One afternoon in the winter of 1937, during a stopover in Chicago, he saw newsreel footage taken by Norman Alley of the sinking of the USS Panay by Japanese forces. Parks compared Alley's documentary approach with the works of Farm Security Administration photographers and had an epiphany.
"Suddenly I became aware of all the things I could say through this medium," he once said. "I sat through another show, and even before I left the theater, I had made up my mind to become a professional photographer."
He paid $12.50 for his first camera, a Voigtlander Brilliant, at a pawnshop. His camera was "my weapon against poverty and racism," he said.
Soon he was photographing eye-catching young black women in fashion spreads for a St. Paul department store.
In 1942, he began working in Washington at the Farm Security Administration, the agency created to call attention to produce a historical record of social and cultural conditions across the country.
The discrimination that he experienced in the city left him raw. During this period, he took what became one of his signature photographs, a picture of Ella Watson, a cleaning woman who worked in the agency's building. He positioned Watson in front of an American flag, a broom in one hand and a mop in the other. He named the picture "American Gothic, Washington, D.C." The photograph captured his style of focusing on one particular person to illustrate a broad social theme.
"I never allowed the fact that I experienced bigotry and discrimination to step in the way of doing what I have to do," he once said. "I don't understand why other people let that destroy them."
Parks later went on to Life magazine, where from 1948 to 1968 he covered segregation, crime and other issues. His 1961 photograph of a poor Brazilian boy named Flavio da Silva brought in enough donations to help the family build a house.
St. Clair Bourne, who directed a 2000 HBO documentary on Parks's life, was a young photographer when he first met Parks while covering a civil rights march.
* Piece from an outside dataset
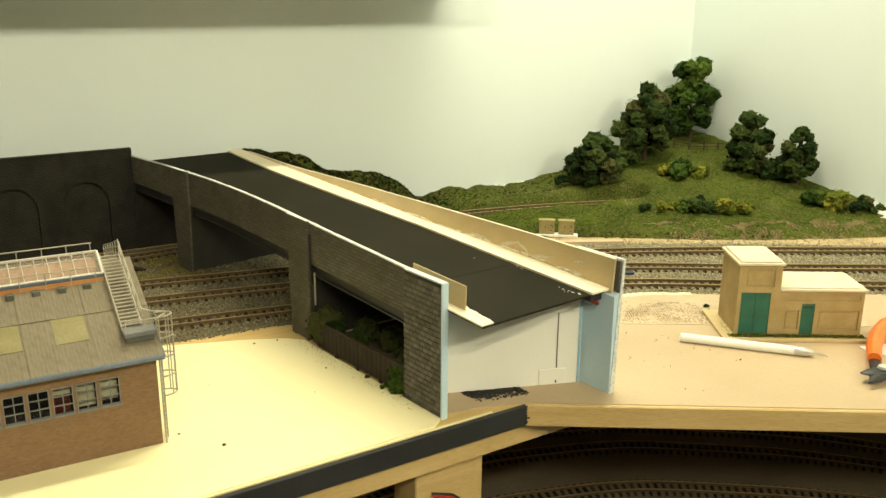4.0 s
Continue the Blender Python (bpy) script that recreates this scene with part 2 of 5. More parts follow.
M_BAR = material("pale_glazing_bar", (0.50, 0.46, 0.38), (0.62, 0.58, 0.50), 90, 0.5, 0.1, 700)
M_GLASS = glass_material("clear_pane", (0.03, 0.03, 0.03), 0.04, 0.12)
M_GLASS_WHITE = glass_material("glossy_roof_glazing", (0.6, 0.52, 0.42), 0.12, 0.12)
M_INSIDE = material("dark_interior", (0.02, 0.016, 0.012), (0.035, 0.028, 0.02), 60, 0.9, 0.1, 500)
M_BOARD = material("brown_boarding", (0.27, 0.155, 0.085), (0.36, 0.215, 0.125), 60, 0.7, 0.2, 500, stretch=(1, 6, 6))
M_MARK = material("brown_marks", (0.13, 0.09, 0.05), (0.18, 0.13, 0.075), 90, 0.9, 0.2, 700)
M_BLIND = material("yellowed_blind", (0.42, 0.4, 0.26), (0.5, 0.47, 0.33), 80, 0.7, 0.1, 500)
M_RED = material("dark_red_stock", (0.18, 0.02, 0.015), (0.22, 0.03, 0.02), 80, 0.5, 0.1, 500)
M_DBLACK = material("door_black", (0.025, 0.022, 0.018), (0.035, 0.03, 0.025), 80, 0.6, 0.1, 500)
M_DYELLOW = material("door_yellow", (0.34, 0.225, 0.04), (0.41, 0.28, 0.06), 80, 0.6, 0.1, 500)
M_HUT = material("ochre_hut_wall", (0.36, 0.265, 0.11), (0.44, 0.33, 0.155), 60, 0.75, 0.2, 700, c3=(0.3, 0.18, 0.06), amount=0.25)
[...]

He was one of many black filmmakers and photographers who respected Parks for his historical role.
"He educated white people about the black experience, and as an artist he used his skills to do that," Bourne said in a 2000 article in the New York Times. "Today, it would be harder: the lines, political and cultural, have hardened. But when Gordon came along, there was a great deal of ignorance about the real experience of black people."
A self-taught pianist, he composed Concerto for Piano and Orchestra (1953) and Tree Symphony (1967). In 1989, he composed and choreographed "Martin," a ballet dedicated to civil rights leader Martin Luther King Jr.
His autobiographies were "A Choice of Weapons" (1966), "To Smile in Autumn" (1979), and "Voices in the Mirror" (1990). His poetry anthologies include "A Poet and His Camera" (1968), "Arias of Silence" (1994) and "Glimpses Toward Infinity" (1996).
In 1998, Parks donated 227 pieces of his work to the Corcoran Gallery of Art.
He was married and divorced three times. Survivors include three children.
Freedom, Parks said, was the theme of all of his work: "Not allowing anyone to set boundaries, cutting loose the imagination and then making the new horizons."